Working with fluctuating reservoirs

Up thirty feet and down eighty feet in the same year?  If your reservoir regularly changes depth to manage water supplies or due to drought the daily, monthly, or yearly change in depth affects your fishing success.  Or simply plays with your mind and tests your ability to find the fish every day.

Water management trumps fishing in all cases.  In a chain of reservoirs along a water system some lakes stay full due to recreational prospects, depth, temperature, location, and a host of other reasons while other lakes are managed to rise and fall on a regular basis.  Calling the powers that be in the area, watching published water information sites, or working with a guide can help you understand the past, present, and future of a specific lake.

Consistent success on a fluctuating reservoir starts with a clear understanding of the lake’s current configuration.  To save time on the water follow these steps with a topographic map of the lake at home.  For a fluctuating reservoir I will buy two or three copies of the same map (Fish-N-Map, Fishing Hot Spots, or similar) and fill each one out for specific water levels.  I use Bic Mark-It fine-point permanent markers in pink, green, blue, and black to help me quickly understand potential fishing areas on a new lake.  Highlighters in similar colors will work too but will not last if the map gets wet. 
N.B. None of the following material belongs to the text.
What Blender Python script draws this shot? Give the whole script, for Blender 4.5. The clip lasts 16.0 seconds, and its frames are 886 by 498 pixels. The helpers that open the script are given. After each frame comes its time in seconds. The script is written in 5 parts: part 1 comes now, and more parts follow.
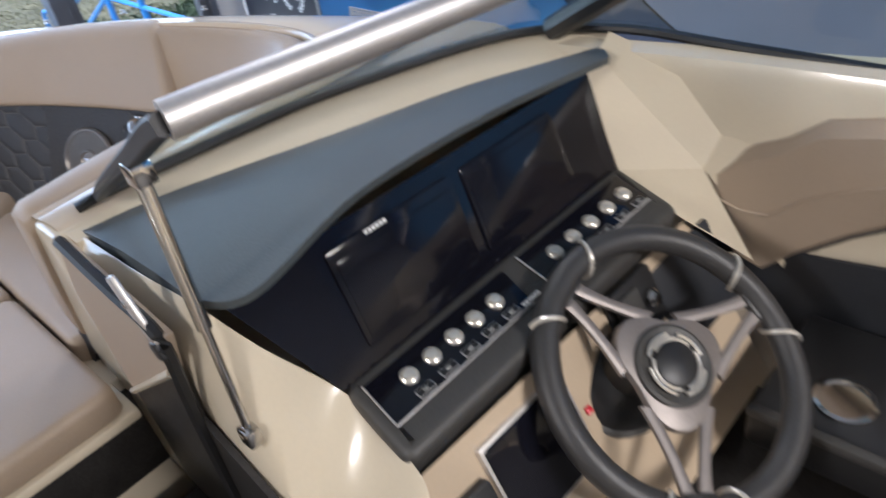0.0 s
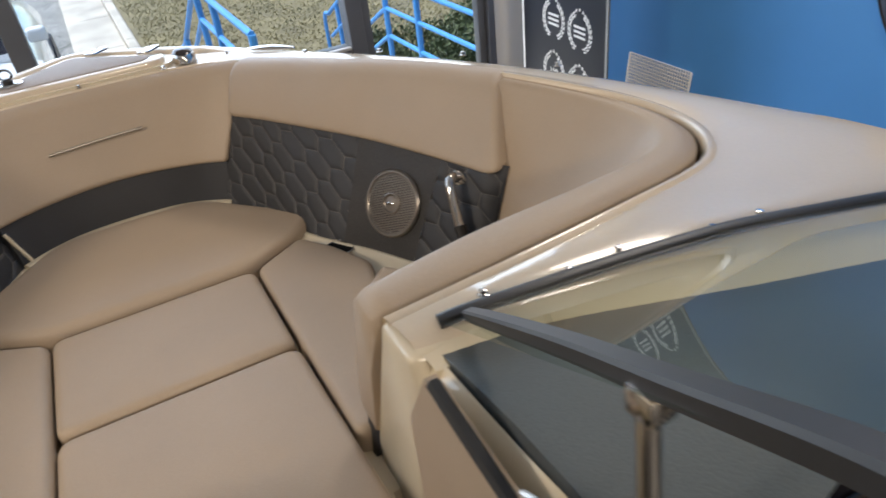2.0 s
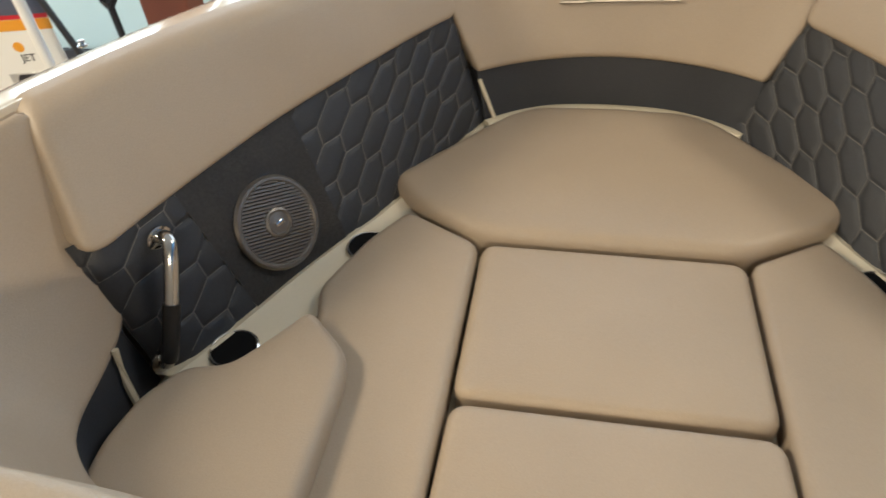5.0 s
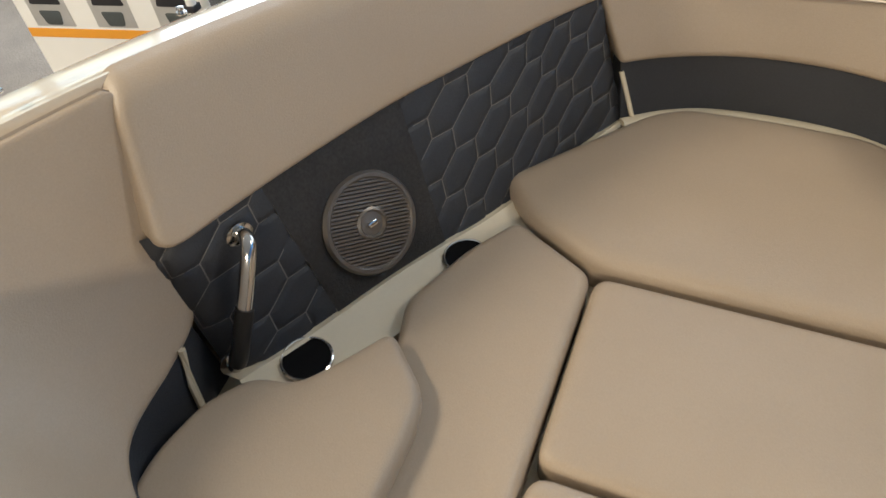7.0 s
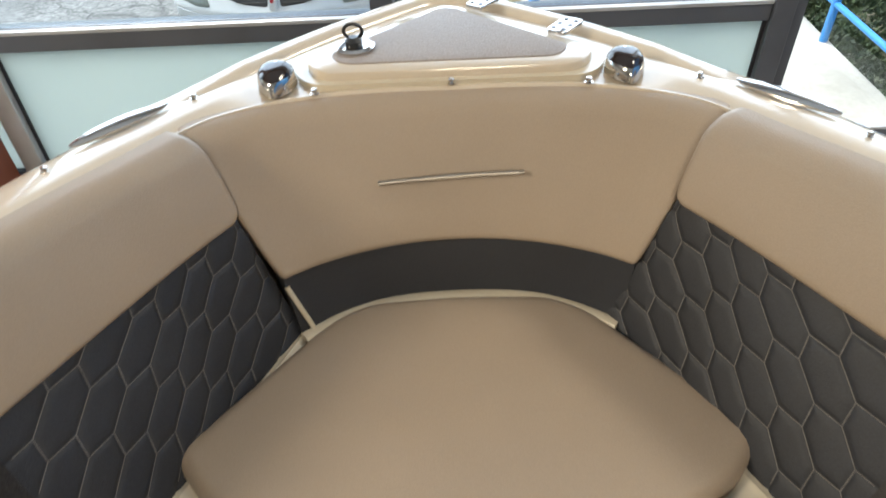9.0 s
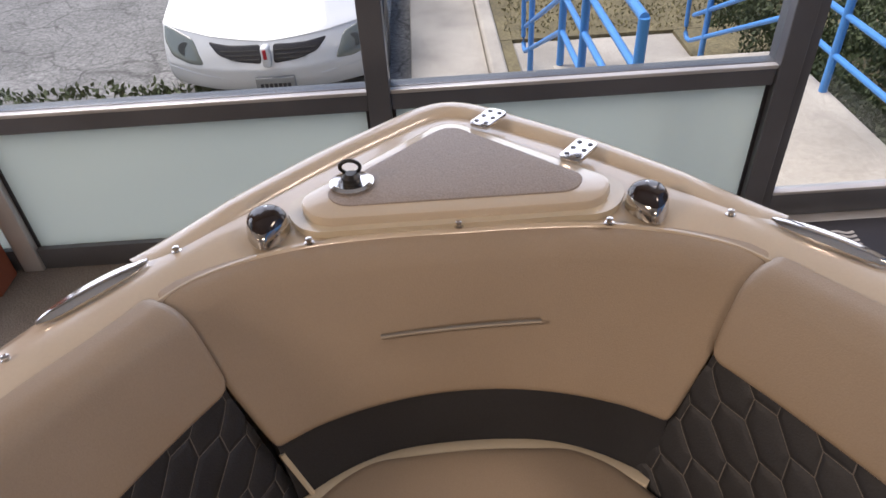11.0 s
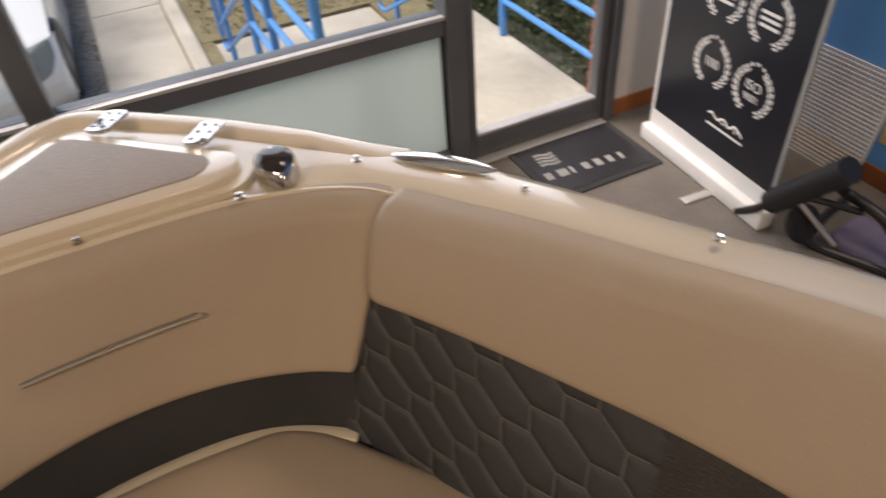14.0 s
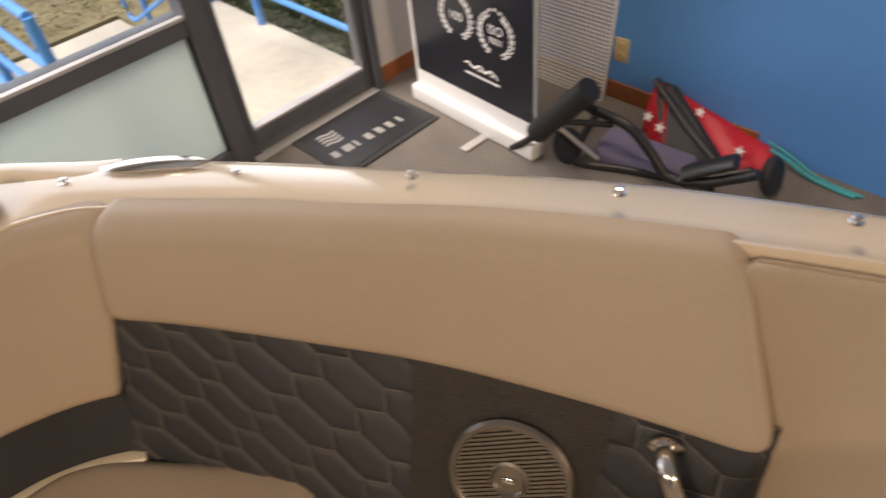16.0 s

With the black marker I write the water level at the top of the map and then outline the new shoreline.  Then I take the blue marker and outline the maximum depth I expect to find fish.  For bass and walleye I often mark a line 30 feet deeper than the new water level.  For lake trout I outline a light green line at 40 feet and then the blue deeper line at the 110-foot level.  This process quickly eliminates about 60% to 80% of the lake.

With the yellow maker I follow the shoreline and highlight large flats in the 4 to 10 foot level while also highlighting long points that extend into deeper areas.  I then take a pink marker and highlight deeper flats and points.  I then use the black marker to mark any areas where the contour lines converge into a cliff-like area. 

Immediately I know I need to cast the yellow areas and use sonar to explore the deeper pink areas.  The black lines on the dropoffs often congregate fish so they need to be checked properly as well.  Suddenly the adage of “10% of the surface area of a lake holds 90% of the fish,” has been identified.

If I need to refine my focus even further I look at the areas where the deep blue line comes close to the black shoreline.  Fish often congregate in these areas before and after they move shallow.  Then I sight-in the largest yellow and largest pink areas because the largest structure holds the most fish in any lake.  This large area may be a point, flat, channel, or dropoff and in some lakes where none of these items exist the basin acts as the largest structure in the lake. 

On the lake, take at least an hour to drive the points and drop-offs then cast to a few shallow areas before fishing in earnest.  This habit will pay dividends in spades throughout the times when the lake levels change dramatically.  After a couple of spots and a fish or two the first day a pattern will develop.  Your map study will pay off again because when you find walleye at 20 feet on mud flats finding another mud flat with similar conditions becomes a snap. 

The constantly changing lake requires a flexible mindset as well as a solid commitment to finding fish before fishing.  With enough work these situations can make you a hero while all the other boats on the lake throw away casts in the areas the used to hold fish.